Bakan Çubukçu ,Özel okullarla Devlet okulları nın alternatifsiz, kardeş ve paydaş olduklarını belirtiyor: Bu nasıl söylenebir anlamıyorum. Bırakın, iç donanımları, personeli, ekonomik imkanları, öğrencilerin sosyal kalitesi, kıyafetleri ve fiziki yapılar dahi birbirinden farklı. Eğitim programları, müfredat konuları dahi değişik. Hatta ve hatta, bir kısım özel okullar, kurucusunun görüşüne uygun olarak eğitim verir.
Özel okullardan mezun olanlar daha mı başarılı? Kendilerine verilen hizmet ve imkanlar karşısında başarılı oldukları düşünülebilir. Başarılılar da vardır. İnkar etmiyorum. Ama tüm imkansızlıklara, sıkıntılara, yoksulluklara rağmen SBS, ÖSS, ÖSYS gibi sınavlarda ön sıraları işgal eden öğrencilerin okullarının devlet okulları olduklarını herkes biliyor. Burada özel okulları aşağılamıyorum. Ama bu bir gerçek. "Yiğidin hakkını verelim dersek" yabancı dil, sanatsal ve sportif faaliyetlerde ki başarının, özel okulların hakimiyetinde olduğunu kabul etmekteyim.
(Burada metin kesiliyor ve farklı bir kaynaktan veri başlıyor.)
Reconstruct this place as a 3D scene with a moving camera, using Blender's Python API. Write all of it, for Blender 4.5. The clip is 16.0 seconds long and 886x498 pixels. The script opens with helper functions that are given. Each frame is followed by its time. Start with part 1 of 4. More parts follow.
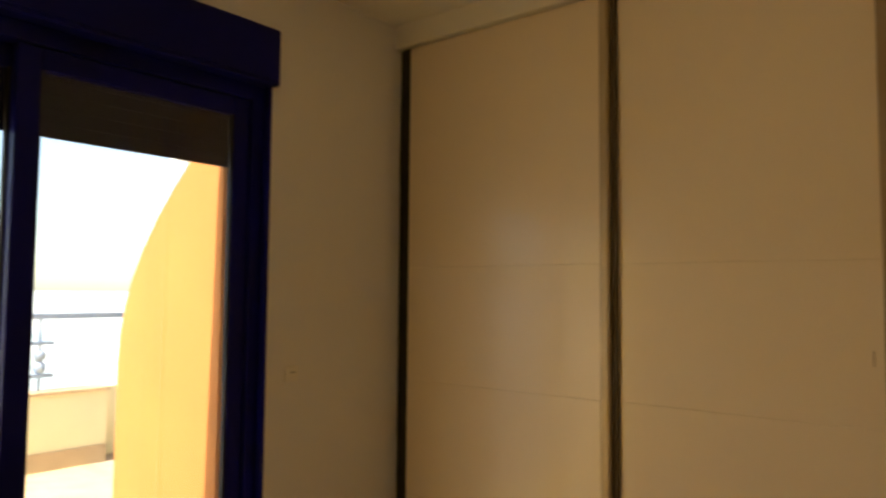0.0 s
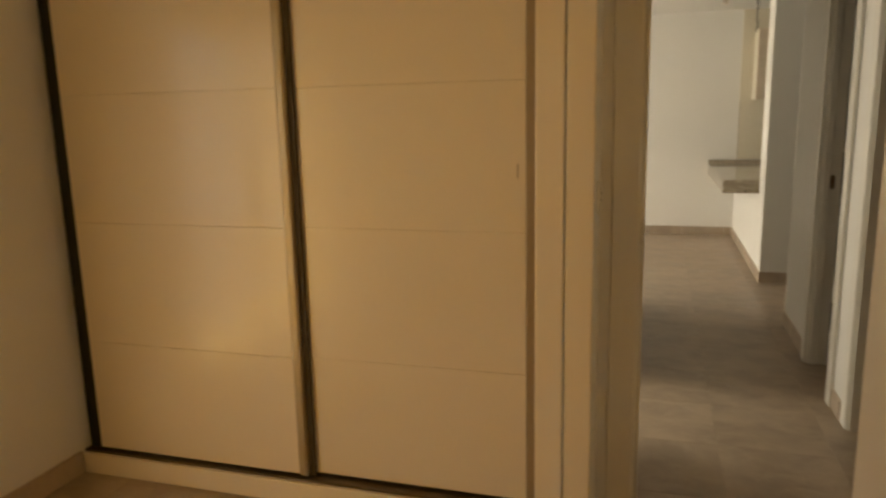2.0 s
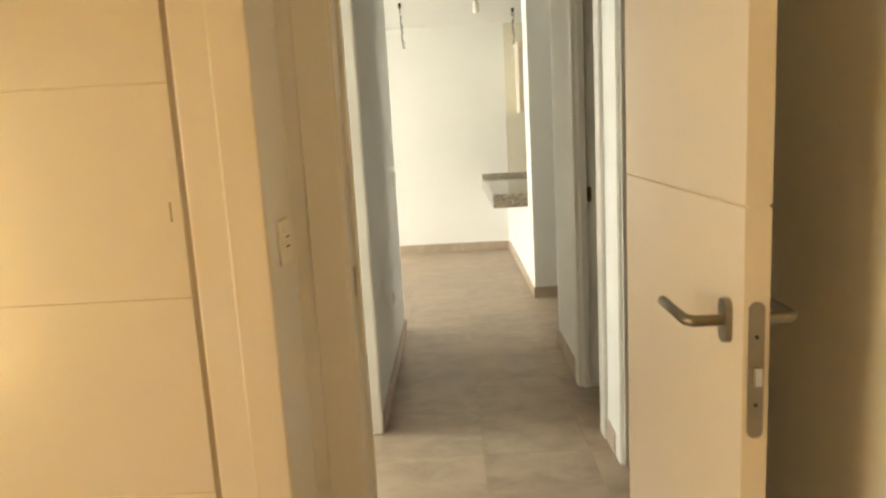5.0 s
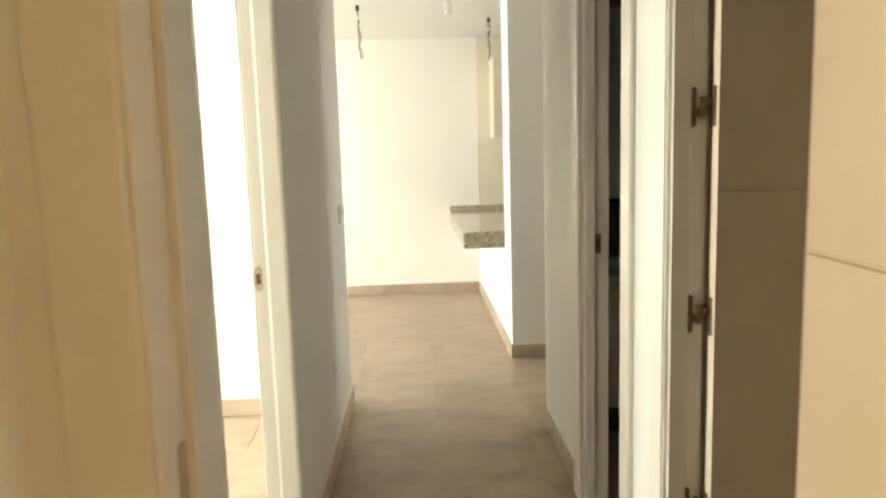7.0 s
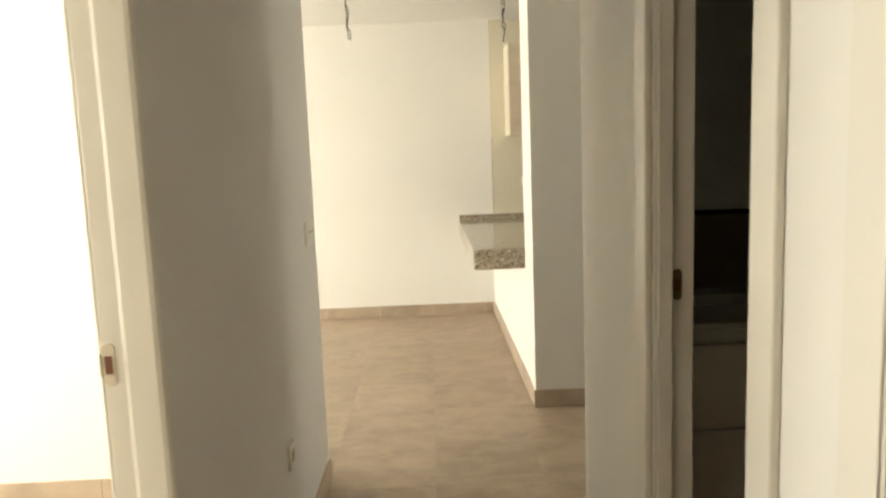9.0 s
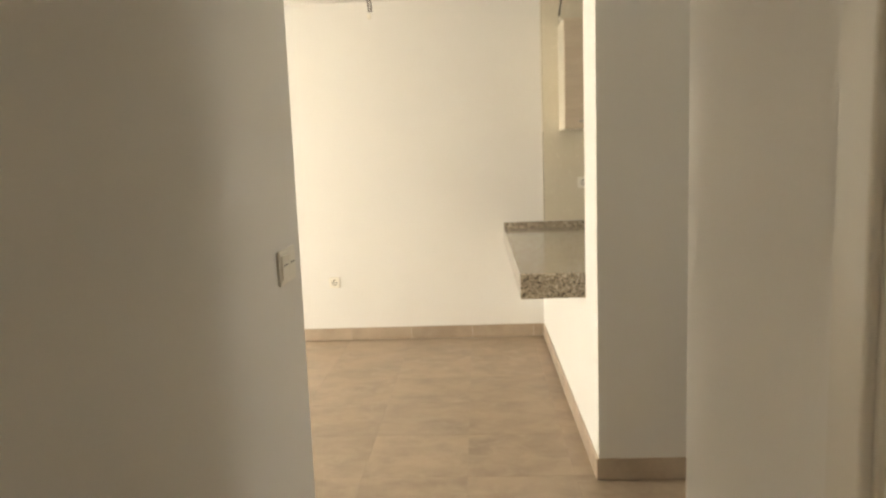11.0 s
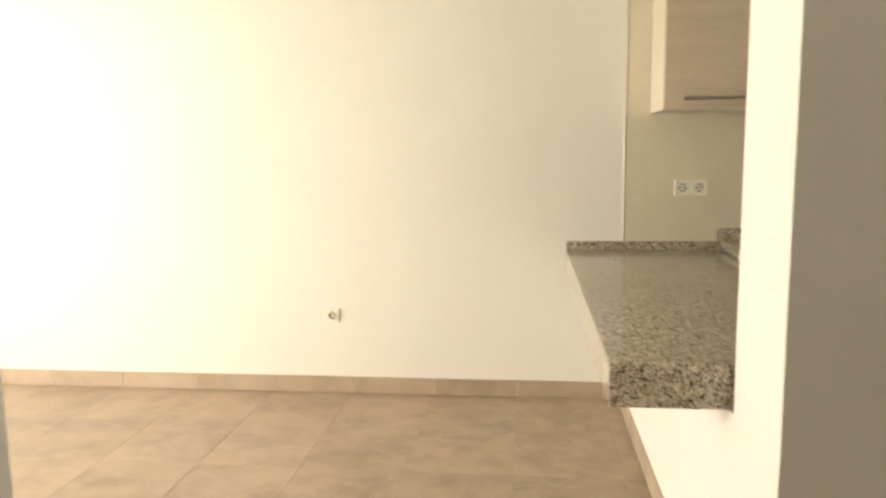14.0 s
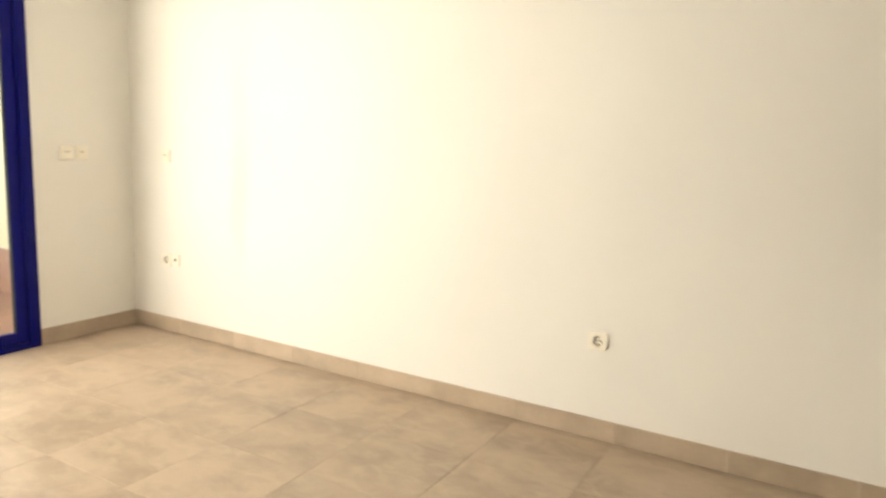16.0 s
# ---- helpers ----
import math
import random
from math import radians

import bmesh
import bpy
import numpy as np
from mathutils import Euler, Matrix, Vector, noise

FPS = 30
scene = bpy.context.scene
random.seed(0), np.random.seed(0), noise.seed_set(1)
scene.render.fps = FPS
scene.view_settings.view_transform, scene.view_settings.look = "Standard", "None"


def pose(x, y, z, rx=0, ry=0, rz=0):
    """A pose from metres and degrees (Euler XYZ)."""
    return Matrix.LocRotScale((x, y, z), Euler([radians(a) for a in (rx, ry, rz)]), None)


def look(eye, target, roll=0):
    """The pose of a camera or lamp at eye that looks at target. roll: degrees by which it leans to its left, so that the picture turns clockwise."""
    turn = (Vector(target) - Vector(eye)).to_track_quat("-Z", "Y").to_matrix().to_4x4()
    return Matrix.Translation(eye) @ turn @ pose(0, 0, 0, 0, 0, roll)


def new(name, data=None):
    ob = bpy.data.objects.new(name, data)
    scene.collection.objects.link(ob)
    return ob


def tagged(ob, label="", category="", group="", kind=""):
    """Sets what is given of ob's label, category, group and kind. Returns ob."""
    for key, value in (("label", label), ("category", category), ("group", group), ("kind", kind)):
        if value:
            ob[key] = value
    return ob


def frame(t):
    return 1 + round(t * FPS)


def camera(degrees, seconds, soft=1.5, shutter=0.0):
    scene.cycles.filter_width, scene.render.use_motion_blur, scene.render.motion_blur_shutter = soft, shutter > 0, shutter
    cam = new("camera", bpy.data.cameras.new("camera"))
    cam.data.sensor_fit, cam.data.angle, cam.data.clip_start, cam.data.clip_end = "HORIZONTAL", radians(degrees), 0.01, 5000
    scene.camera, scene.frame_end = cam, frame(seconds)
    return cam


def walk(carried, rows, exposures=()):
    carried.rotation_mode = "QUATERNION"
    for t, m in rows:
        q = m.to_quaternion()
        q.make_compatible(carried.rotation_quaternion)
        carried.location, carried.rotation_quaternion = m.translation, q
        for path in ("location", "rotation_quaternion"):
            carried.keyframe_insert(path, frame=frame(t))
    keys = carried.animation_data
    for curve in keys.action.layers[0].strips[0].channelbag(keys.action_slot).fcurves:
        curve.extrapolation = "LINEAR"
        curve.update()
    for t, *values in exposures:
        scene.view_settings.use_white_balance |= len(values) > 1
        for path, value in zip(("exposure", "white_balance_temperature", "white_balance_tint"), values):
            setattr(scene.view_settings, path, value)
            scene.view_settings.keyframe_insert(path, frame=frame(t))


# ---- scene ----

SONUÇ: Bakanlık olarak, özel okullara gösterilen ihtimam Devlet okullarına da gösterilsin. Devlet okullarındaki öğretmenlere, öyle maaş verilsin ki, özel okul sahiplerinin tekliflerini cazip bulup uçmasınlar.
Özel okul öğretmenlerinin alacakları maaşlarda bir tavan belirlensin. Veya, özel okul öğretmenlerinin maaşları da, diğer öğretmenlerin aldıkları maaş baremine bağlansın.
Okul açmak için konan koşulları kapsayan standartlar yönergesi değişmesin. Yani, her önüne gelen, parası olan, mantar gibi okul açamasın.